Posted by: Mike Rich | April 12, 2008 at 08:15 PM
So here's the FDIC policy statement, from http://www.fdic.gov/regulations/laws/rules/5000-3860.html accessed at 5:20pm ADT on 4/12/2008:
"This policy statement applies to all lenders, including mortgage brokers, issuers of credit cards, and any other person who extends credit of any type."
"When a lender applies a policy or practice equally to credit applicants, but the policy or practice has a disproportionate adverse impact on applicants from a group protected against discrimination, the policy or practice is described as having a "disparate impact." Policies and practices that are neutral on their face and that are applied equally may still, on a prohibited basis, disproportionately and adversely affect a person's access to credit."
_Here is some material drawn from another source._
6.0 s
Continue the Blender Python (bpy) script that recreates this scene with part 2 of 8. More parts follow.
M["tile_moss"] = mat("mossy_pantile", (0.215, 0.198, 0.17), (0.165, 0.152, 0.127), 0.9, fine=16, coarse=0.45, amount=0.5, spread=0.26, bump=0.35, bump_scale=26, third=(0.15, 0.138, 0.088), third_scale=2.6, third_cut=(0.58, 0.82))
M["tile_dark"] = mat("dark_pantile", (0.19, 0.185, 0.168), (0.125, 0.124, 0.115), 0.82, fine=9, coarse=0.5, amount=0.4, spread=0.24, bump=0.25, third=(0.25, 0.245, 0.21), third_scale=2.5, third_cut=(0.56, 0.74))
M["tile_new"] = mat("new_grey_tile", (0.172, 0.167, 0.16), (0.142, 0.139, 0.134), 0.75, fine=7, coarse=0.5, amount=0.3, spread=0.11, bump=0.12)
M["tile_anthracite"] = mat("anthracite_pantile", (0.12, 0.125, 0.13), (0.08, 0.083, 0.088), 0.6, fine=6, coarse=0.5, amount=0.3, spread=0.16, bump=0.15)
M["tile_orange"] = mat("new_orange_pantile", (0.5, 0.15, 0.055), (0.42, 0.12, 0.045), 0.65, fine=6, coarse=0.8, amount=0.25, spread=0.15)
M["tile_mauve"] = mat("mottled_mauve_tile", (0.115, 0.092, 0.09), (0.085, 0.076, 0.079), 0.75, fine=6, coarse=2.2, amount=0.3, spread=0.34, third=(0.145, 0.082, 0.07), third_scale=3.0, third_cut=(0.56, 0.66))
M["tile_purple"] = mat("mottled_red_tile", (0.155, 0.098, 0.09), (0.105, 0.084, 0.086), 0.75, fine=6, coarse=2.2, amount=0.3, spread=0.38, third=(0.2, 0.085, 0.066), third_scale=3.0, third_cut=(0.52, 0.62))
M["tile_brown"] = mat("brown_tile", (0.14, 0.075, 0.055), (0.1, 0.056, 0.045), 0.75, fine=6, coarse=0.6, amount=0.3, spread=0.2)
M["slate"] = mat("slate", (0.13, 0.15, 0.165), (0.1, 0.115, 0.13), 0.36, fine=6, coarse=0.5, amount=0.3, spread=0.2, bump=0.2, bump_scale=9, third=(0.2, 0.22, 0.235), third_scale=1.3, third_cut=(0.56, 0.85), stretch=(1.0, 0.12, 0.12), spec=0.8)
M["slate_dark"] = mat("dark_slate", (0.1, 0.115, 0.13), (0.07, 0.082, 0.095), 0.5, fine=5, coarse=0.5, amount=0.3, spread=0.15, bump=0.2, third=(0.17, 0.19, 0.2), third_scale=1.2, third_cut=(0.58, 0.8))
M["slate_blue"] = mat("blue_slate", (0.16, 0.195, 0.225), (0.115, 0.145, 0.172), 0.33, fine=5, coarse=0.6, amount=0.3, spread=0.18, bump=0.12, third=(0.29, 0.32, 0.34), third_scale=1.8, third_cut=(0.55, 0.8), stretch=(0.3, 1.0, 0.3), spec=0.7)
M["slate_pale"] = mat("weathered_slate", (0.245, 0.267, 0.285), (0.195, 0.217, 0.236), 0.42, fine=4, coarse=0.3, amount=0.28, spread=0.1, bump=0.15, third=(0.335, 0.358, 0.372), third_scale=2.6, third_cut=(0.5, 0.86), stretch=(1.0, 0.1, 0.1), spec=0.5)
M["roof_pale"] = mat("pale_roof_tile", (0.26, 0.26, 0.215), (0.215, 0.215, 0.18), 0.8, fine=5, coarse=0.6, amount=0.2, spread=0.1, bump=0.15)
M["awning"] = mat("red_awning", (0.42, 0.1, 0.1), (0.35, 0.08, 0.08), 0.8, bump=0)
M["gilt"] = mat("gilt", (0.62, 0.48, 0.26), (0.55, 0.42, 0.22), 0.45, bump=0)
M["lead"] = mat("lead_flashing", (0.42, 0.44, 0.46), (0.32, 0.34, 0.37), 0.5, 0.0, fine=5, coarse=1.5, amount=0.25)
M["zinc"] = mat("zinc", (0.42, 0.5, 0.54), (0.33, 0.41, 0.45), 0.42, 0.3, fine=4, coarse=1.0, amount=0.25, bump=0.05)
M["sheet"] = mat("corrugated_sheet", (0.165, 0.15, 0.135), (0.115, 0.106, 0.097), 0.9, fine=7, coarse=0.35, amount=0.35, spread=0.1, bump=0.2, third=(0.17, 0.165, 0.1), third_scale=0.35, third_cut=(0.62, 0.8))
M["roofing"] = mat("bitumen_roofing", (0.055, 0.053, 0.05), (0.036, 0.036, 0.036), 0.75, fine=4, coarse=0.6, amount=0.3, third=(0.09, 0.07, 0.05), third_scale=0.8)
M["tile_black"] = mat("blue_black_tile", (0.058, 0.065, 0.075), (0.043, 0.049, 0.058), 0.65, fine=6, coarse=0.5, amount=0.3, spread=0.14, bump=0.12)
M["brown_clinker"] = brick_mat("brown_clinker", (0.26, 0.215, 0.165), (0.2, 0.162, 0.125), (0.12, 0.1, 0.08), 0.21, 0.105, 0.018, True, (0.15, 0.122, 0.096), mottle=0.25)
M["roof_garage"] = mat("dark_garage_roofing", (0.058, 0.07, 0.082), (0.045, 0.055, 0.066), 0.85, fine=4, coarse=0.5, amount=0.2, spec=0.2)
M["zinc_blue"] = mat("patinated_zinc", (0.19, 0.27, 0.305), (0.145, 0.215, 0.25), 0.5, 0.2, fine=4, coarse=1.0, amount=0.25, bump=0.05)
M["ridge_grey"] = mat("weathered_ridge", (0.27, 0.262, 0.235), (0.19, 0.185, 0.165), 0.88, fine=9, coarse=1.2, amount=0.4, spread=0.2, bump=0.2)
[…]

(Sorry, don't know how to format for block quotes)
This being the case, it would seem that usage of a proxy variable would be an ECOA violation according to the FDIC. I cannot definitively state that all credit-card issuers are subject to FDIC/NCUA scrutiny-however, I would hazard a guess that the majority of credit cards issued are from FDIC-regulated sources.
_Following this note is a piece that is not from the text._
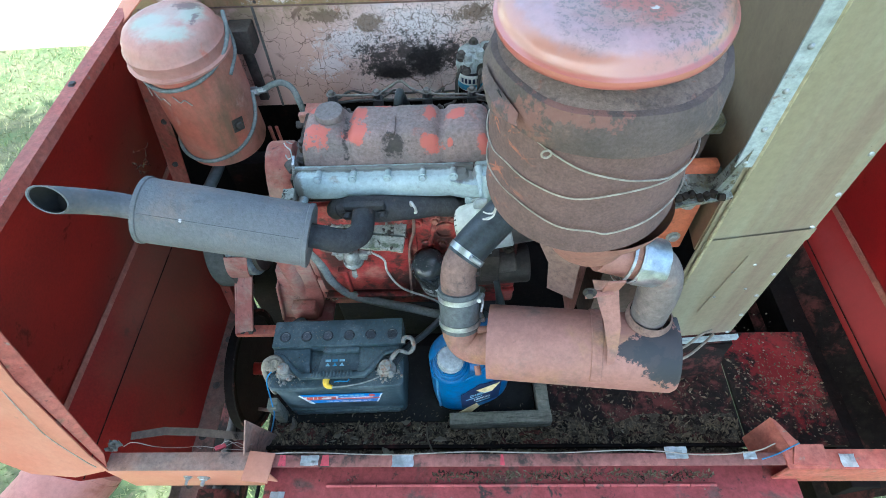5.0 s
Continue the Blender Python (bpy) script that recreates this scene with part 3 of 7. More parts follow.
SLEEVE = material("grey_rubber_sleeve", (0.085, 0.098, 0.102), (0.115, 0.125, 0.128), 12.0, 0.65, layers=[
    ((0.42, 0.19, 0.15), 24, 0.695, 0.015, 0.7, (1, 1, 0.5)), ((0.045, 0.05, 0.052), 9, 0.62, 0.08, 0.7, ONE)], bump=0.25, grain=180, mottle=0.6)
ELBOW = material("dusty_brown_steel", (0.155, 0.135, 0.128), (0.2, 0.165, 0.15), 9.0, 0.6, layers=[
    ((0.26, 0.2, 0.17), 24, 0.64, 0.06, 0.8, ONE), ((0.22, 0.12, 0.085), 7, 0.62, 0.08, 0.8, ONE)], bump=0.35, grain=160)
FAN_DARK = material("sooty_fan_paint", (0.03, 0.024, 0.02), (0.05, 0.036, 0.028), 9.0, 0.75, bump=0.2)

GUARD = material("dusty_fan_guard_mesh", (0.032, 0.036, 0.033), (0.05, 0.05, 0.044), 7.0, 0.8, bump=0.1,
    extra=patches((0.2, 0.115, 0.075), [((0.52, 0.66, 0.24), (0.1, 0.09, 0.2)), ((0.52, 0.8, 0.12), (0.1, 0.22, 0.13))], (0.66, 0.8, -0.2), 9, 1.2, 0.5, 0.9))
TAPE_TAN = material("dirty_wrapping_tape", (0.27, 0.235, 0.185), (0.2, 0.175, 0.14), 30.0, 0.85, bump=0.6, grain=140)

FOLD = material("rubbed_red_fold", (0.4, 0.165, 0.12), (0.36, 0.12, 0.085), 8.0, 0.5, bump=0.05, mottle=0.3)
FILTER_HEAD = material("oily_bright_casting", (0.36, 0.4, 0.4), (0.26, 0.285, 0.285), 16.0, 0.42, 0.3, layers=[((0.1, 0.095, 0.085), 24, 0.62, 0.06, 0.6, ONE)], bump=0.3, grain=170, mottle=0.4)
COOLANT = material("pinkish_grimy_casting", (0.23, 0.16, 0.145), (0.17, 0.12, 0.108), 10.0, 0.7, layers=[((0.38, 0.14, 0.11), 15, 0.64, 0.05, 0.65, ONE), ((0.04, 0.035, 0.032), 20, 0.63, 0.06, 0.75, ONE)], bump=0.45, grain=150)
HULL = material("dull_red_hull_paint", (0.22, 0.03, 0.025), (0.15, 0.03, 0.025), 2.0, 0.6, layers=[((0.1, 0.06, 0.045), 4, 0.6, 0.1, 0.85, ONE)], bump=0.1)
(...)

As for the statements about "dysfunctional culture" etc above, I would be interested to see a study normed for income that shows what (if any) difference there is in default rates between African-American borrowers and white borrowers.
Again, my apologies for not properly attributing my prior quote. Shoddy research on my part.
Posted by: Mike Rich | April 12, 2008 at 08:29 PM
I have a Spanish surname and often receive credit card solicitations from the same bank in both English and Spanish. I don't actually read Spanish, but it's easy to see that the teaser and regular APRs are both higher in the Spanish offers.
Posted by: Steve | April 16, 2008 at 10:45 AM
Don’t count on Congress to bail the credit card holders out. One political journalist on CNN put it very well when he said on last years bill introduced to make bankruptcies harder to obtain, quote 'Government will hold you down while the credit card company pummels you'.